=== Given task ===
Locate, in the data below, the line that contains "for curve in" and the line that contains "scene.view_settings.use_white_balance |= len(values)"; reproduce exactly those two lines and every line between them, nothing more.
—————
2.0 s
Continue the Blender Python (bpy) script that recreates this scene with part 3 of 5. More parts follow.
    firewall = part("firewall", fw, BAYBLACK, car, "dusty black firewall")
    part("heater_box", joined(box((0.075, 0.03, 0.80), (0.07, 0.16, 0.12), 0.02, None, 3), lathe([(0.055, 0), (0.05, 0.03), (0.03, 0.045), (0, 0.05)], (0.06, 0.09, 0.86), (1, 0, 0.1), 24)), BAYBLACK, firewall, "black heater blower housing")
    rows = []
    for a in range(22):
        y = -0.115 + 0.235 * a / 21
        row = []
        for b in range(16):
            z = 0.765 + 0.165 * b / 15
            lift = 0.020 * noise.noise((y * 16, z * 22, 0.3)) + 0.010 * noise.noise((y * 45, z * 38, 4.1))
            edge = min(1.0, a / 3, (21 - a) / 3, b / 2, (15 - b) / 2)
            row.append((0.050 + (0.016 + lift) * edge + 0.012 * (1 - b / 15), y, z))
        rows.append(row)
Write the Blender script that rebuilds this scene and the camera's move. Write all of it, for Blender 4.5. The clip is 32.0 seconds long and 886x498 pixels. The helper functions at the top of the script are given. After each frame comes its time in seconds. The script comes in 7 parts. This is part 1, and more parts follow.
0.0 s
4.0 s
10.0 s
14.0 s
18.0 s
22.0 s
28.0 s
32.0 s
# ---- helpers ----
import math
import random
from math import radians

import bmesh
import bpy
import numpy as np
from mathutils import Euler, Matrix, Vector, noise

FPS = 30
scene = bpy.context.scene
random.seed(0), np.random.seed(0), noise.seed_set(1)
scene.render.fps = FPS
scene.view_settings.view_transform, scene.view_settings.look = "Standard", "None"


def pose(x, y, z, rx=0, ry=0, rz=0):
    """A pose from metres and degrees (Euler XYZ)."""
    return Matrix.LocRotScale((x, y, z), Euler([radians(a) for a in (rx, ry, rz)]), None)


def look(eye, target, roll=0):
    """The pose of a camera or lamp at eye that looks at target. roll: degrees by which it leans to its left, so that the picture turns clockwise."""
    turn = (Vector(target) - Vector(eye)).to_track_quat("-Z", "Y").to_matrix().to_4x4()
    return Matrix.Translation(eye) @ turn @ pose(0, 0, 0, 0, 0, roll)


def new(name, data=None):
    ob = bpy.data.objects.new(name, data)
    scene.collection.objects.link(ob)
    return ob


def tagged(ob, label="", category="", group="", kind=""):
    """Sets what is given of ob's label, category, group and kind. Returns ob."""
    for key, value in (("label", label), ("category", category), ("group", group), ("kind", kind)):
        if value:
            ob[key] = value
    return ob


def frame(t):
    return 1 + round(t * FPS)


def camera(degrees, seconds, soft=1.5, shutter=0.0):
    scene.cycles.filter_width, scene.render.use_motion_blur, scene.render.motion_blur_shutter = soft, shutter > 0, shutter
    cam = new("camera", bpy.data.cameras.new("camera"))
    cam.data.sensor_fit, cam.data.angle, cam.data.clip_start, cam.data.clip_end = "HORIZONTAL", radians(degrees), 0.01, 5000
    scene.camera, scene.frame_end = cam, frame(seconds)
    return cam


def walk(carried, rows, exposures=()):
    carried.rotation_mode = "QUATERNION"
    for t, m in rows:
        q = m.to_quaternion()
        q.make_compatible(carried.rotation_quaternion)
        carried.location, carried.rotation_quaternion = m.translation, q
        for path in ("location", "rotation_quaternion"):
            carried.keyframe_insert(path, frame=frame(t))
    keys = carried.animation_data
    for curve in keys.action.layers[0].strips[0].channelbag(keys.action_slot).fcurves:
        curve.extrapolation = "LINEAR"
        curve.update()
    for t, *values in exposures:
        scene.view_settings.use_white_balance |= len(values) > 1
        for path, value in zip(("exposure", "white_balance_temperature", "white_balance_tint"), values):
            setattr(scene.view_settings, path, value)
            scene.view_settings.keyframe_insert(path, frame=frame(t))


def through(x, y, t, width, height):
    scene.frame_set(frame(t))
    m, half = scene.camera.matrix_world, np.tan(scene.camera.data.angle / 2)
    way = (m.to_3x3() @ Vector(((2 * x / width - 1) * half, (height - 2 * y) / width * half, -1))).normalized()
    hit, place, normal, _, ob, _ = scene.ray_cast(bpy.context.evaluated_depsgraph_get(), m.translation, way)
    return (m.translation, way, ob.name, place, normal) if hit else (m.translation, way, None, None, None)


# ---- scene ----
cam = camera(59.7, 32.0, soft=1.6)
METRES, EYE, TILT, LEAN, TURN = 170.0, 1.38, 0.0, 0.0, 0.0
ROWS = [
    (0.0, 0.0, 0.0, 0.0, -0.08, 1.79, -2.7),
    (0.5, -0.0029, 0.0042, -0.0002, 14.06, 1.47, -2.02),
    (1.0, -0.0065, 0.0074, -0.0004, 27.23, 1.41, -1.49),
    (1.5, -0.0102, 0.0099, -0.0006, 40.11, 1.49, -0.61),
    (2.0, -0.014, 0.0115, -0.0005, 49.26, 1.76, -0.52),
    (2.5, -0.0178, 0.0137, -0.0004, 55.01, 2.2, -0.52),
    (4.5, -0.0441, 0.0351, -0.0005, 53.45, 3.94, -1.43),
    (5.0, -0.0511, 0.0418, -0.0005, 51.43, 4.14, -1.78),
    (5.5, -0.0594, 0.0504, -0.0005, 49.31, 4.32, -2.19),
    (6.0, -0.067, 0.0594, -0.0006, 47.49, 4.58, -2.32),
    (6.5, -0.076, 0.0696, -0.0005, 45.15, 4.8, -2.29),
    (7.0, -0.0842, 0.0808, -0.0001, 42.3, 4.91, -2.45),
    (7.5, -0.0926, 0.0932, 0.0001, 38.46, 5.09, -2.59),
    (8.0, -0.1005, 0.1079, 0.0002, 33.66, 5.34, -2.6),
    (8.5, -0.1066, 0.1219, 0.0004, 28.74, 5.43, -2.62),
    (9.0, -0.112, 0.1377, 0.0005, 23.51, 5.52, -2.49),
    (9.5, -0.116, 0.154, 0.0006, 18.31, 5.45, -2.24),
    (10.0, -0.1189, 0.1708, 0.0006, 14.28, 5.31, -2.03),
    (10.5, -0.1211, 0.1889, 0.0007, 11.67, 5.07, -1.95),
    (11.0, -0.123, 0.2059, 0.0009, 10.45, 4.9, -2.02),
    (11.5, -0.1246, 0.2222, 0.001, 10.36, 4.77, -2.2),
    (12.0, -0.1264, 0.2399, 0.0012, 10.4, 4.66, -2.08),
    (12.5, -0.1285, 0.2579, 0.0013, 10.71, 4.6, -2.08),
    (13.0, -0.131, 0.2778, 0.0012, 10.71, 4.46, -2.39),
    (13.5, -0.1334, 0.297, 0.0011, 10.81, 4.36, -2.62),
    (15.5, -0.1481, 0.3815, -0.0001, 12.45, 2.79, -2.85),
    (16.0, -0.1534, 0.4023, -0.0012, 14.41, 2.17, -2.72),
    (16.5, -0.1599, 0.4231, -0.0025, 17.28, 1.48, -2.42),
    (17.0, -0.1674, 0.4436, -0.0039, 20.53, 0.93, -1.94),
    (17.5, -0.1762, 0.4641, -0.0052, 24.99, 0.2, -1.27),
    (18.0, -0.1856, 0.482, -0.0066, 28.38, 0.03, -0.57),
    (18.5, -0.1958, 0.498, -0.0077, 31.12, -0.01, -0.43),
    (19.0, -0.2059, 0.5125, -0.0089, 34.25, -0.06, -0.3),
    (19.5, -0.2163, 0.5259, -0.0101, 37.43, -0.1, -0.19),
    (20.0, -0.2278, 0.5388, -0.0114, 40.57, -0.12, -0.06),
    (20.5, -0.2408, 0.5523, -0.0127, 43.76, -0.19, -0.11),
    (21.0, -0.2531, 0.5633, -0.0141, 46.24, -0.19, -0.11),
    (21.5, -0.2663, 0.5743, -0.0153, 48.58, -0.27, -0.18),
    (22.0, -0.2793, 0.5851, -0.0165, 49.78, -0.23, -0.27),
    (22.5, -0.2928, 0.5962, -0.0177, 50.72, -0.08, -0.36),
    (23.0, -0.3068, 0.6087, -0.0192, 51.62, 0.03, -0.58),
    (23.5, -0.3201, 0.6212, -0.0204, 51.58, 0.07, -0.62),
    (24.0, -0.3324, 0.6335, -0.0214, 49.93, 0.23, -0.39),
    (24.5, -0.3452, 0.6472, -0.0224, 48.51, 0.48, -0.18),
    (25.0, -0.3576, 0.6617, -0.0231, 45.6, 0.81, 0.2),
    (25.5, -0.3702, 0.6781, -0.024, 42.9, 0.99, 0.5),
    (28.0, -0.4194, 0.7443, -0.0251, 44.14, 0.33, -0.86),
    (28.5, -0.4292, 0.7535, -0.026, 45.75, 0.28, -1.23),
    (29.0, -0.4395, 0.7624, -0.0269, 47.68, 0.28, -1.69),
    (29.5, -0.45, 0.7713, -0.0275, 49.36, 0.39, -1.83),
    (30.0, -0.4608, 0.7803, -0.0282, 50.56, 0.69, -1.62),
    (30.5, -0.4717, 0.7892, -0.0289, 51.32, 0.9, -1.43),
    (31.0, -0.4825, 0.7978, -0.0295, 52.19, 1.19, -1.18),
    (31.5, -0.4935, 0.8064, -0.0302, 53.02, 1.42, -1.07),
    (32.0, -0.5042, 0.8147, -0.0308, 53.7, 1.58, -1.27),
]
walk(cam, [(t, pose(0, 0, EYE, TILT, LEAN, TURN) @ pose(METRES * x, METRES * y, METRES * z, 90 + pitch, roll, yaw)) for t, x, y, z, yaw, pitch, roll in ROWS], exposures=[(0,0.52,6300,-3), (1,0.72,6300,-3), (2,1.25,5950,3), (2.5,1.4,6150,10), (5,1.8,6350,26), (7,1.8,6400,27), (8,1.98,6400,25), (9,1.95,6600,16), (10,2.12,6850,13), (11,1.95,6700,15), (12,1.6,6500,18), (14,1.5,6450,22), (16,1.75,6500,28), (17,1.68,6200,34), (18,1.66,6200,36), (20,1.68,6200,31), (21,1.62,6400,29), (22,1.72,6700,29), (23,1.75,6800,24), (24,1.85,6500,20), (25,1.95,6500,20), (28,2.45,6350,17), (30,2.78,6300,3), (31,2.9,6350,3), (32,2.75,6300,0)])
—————
=== Result ===
    for curve in keys.action.layers[0].strips[0].channelbag(keys.action_slot).fcurves:
        curve.extrapolation = "LINEAR"
        curve.update()
    for t, *values in exposures:
        scene.view_settings.use_white_balance |= len(values) > 1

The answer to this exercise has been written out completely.